Cynical parrhesia emphasized "critical preaching, scandalous behavior, and...'provacative dialogue'" (119).

The cynical parrhesiastic game pushes to the edge of the parrhesiastic contract by provoking the interlocutor to injured pride. Whereas the Socratic parrhesiastic game focused on revealing one's ignorance of their own ignorance, the cynics used parrhesia to reveal false pride, you aren't what you claim to be instead of you don't know that you don't know what you proclaim to know.


Techniques of examination

-------Class Notes----------

Foucault has two periods:

1) Archaeology: He performs research and then forms a methodology out of it. Focused on periods and institutions, normalizations and how people become the same kinds of people through institutions, discourse, etc. How do people become certain kinds of subjects.
2) Genealogy: Not about how people become the same, but how does power work when people act the same. How does power work when people can choose their own subjectivities? (Post WWII). This is about the norm (a statistical norm). Difference can proliferate because we deal with percentages/probablility. Statistics that skew from the norm calls for state intervention. They intervene by incentivizing different kinds of practices. The health of a state exists in a normed statistic range. The practices don't try to eliminate aberration they try to keep it in a statistical range, a manageable range.

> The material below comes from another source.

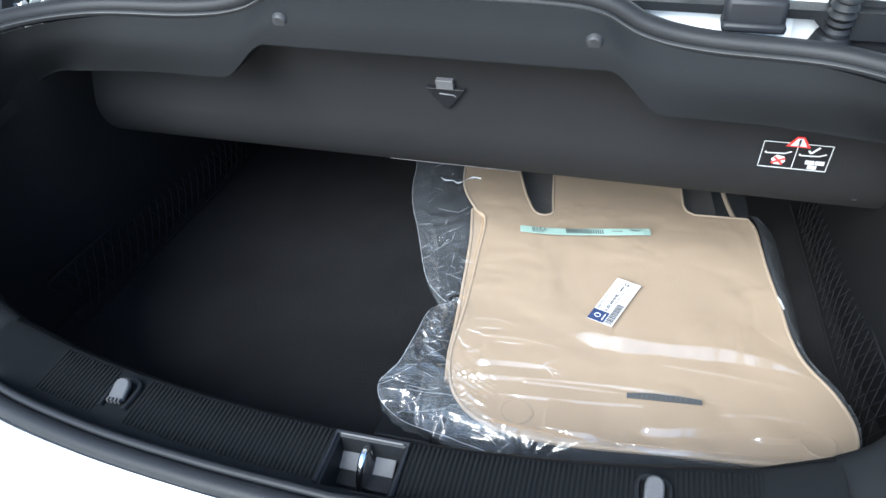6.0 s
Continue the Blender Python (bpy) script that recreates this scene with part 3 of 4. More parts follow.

His main interests are power, subjectivity, and discourse and how they all work together.

"Wherever there is power there is resistance." Genealogy is about the invisibility of power, people's not knowing that they're being acted upon.

Three kinds of power:

Sovereign power: The right to kill
Disciplinary power: The power to make a human being a subject (psychology, prisons, education) Creating docile bodies.
Biopower: Power that acts on the population, the statistical norm. It allows for freedom but intervenes when the state of institution becomes vulnerable.

The three kinds of power emerge historically but they don't replace the other. They exist simultaneously but the emphasis emerges historically.

The Cynics are, to Foucault, a Golden Age for parrhesia.